While the match system has some flaws, I think it is pretty solid. I have enjoyed the meritocratic nature of the interview and rank list process (despite the fact that some programs bend or break the rules) and would hate to have to get political to find a spot or sign with the first offer I received out of fear.
 
In general, I like the idea of the match, but I am not sure I'll like the results... I think I made a few mistakes in my rank order list, and I didn't get any love notes from my top few programs...

I do wonder whether all the love letters, phone calls, etc. take away from the spirit of waiting for match day, but maybe that's just sour grapes talking....
 
This is a bad idea for the same reason that the pre-match is a bad idea. You trade all of your flexibility and ability to optimize for a guarantee that you will have a job. The information asymmetry is overwhelming, and none of it is in the applicant's favor. As it is now, you get to go to your favorite program that will have you based on their and other people's preferences. That's a pretty good deal.

Now, I can see there would be some sort of advantage to more open negotiations around salary and benefits, sure. And it would prevent rather shady things from happen, including this story, which I don't think I have told before on the forum, and have kept pretty quiet about otherwise:

My wife, who is now a law student, was taking post-bacc pre-med classes while I was in med school. She was planning on taking the MCAT the spring of my M4 year. I had one program (that I liked quite a bit anyway, but did not wind up ranking #1) attached to a top 10 medical school tell me that if I came there, they would guarantee me she would have a spot in the medical school, as several of the key faculty I knew were on the admissions committee (not just that they would advocate for her, that they would promise it). Granted, at that point, she had a 4.0 in her science classes, and is now at a top 10 law school, so she's probably pretty worthy, but she hadn't even taken the MCAT yet. Now, you could say there would be no way for me to necessarily hold them to it, but we both knew that if they didn't follow through on a promise like that that I would easily have the option to leave for child fellowship (and this was even intimated by them, as an assurance that they would follow through). To add to the shadiness, the offer was made while a faculty was driving me from one hospital to the next gratuitously (i.e., this wasn't the standard procedure). And it was all in the context of "we had a meeting the other day, and we decided to make you this offer."
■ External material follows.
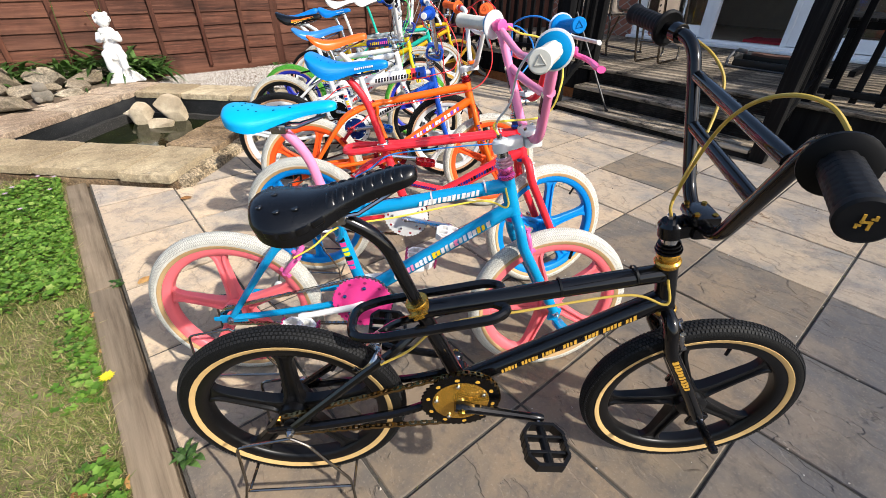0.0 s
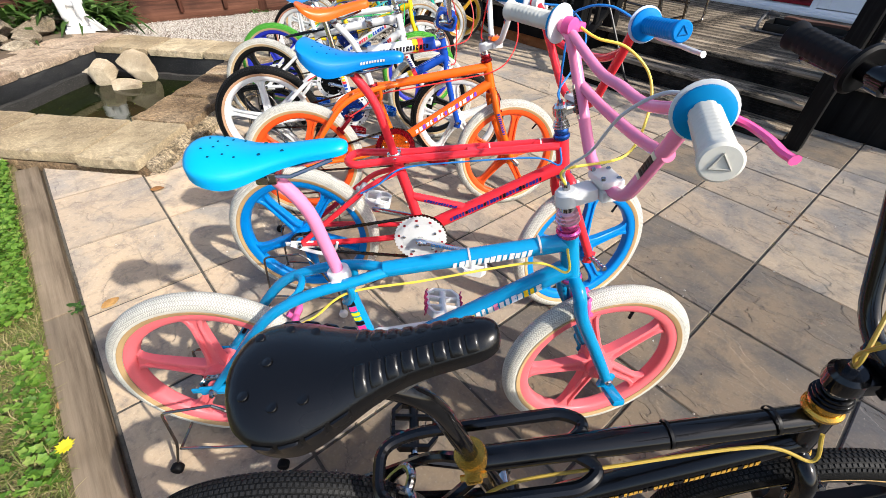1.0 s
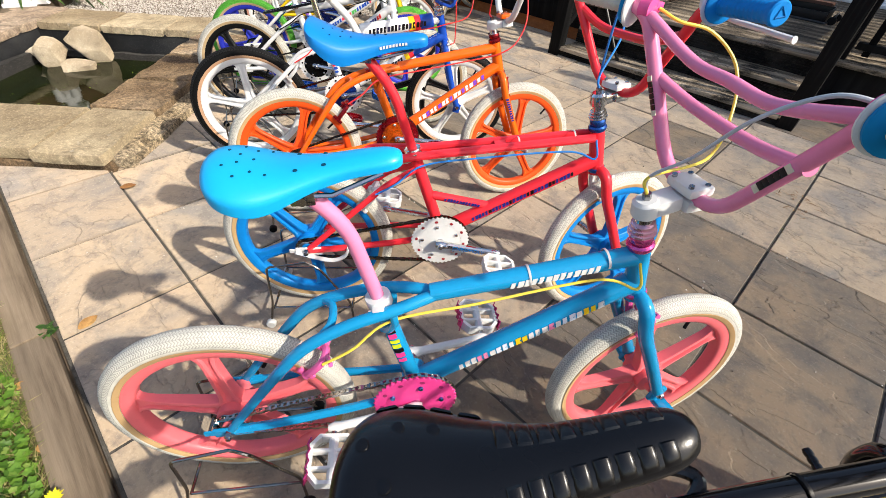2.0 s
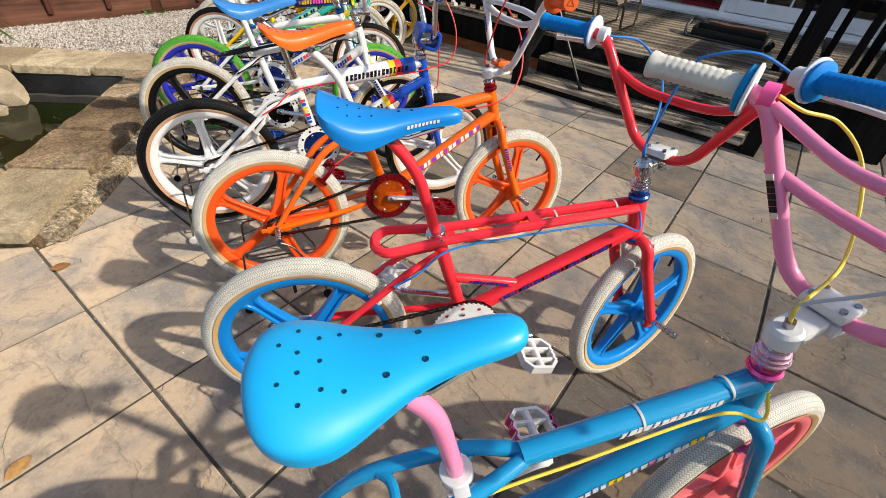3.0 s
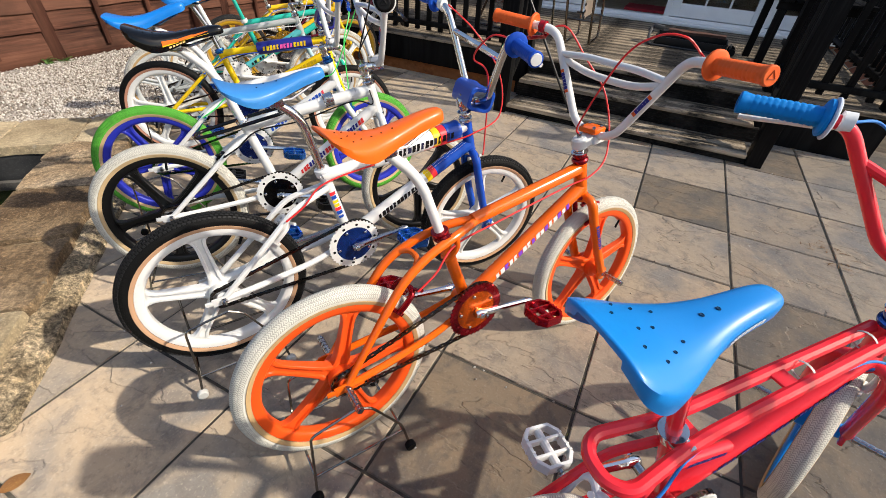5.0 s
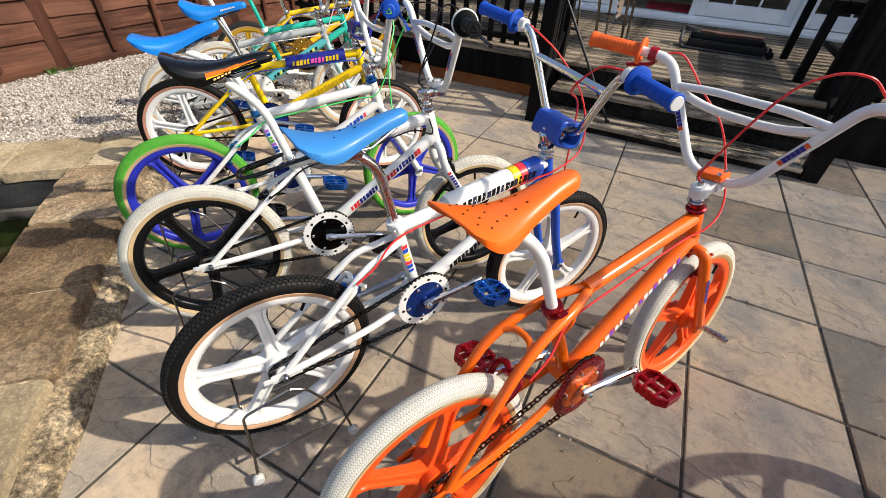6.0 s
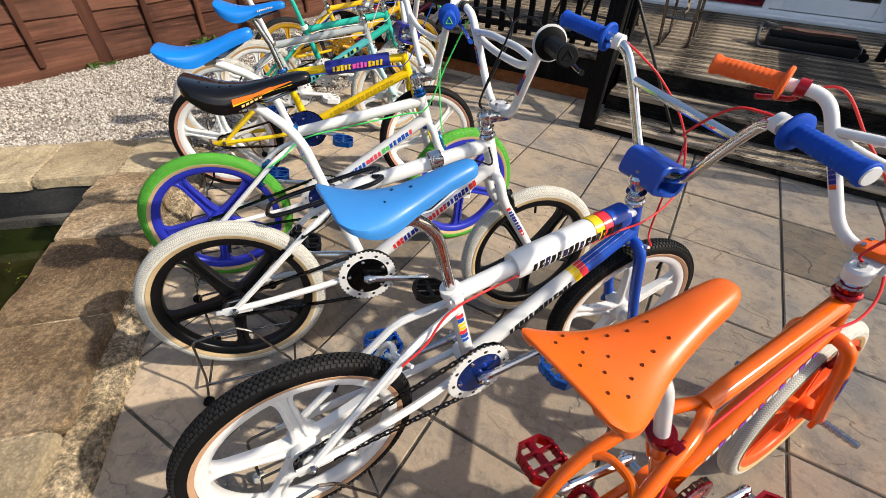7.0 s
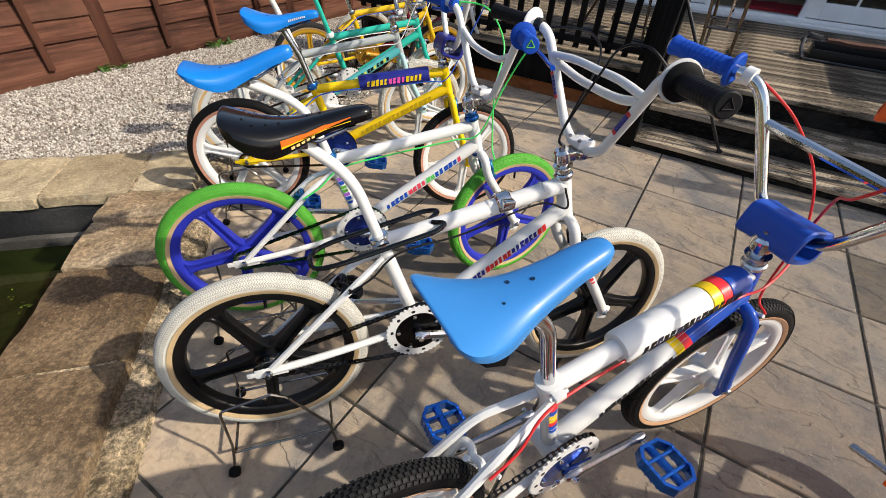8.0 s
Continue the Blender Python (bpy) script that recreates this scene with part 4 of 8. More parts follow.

This entirely turned my wife off. She didn't want any favors like that, and the idea of riding my coattails was some part of why she eventually decided not to apply to medical school, and about two years later she wound up acing the LSAT and is now on a good scholarship with two top 10 law schools having a bidding war for her. As she only is interested in public work, scholarships are pretty important.

I doubt such proposed deals are so uncommon, so being able to negotiate more openly for salary and benefits might discourage otherwise less-than-perfectly-ethical things from being pursued. But otherwise the Match is a pretty applicant-friendly program. And I guess if my wife didn't mind deals made in smoky backrooms, it would have been pretty sweet for us too.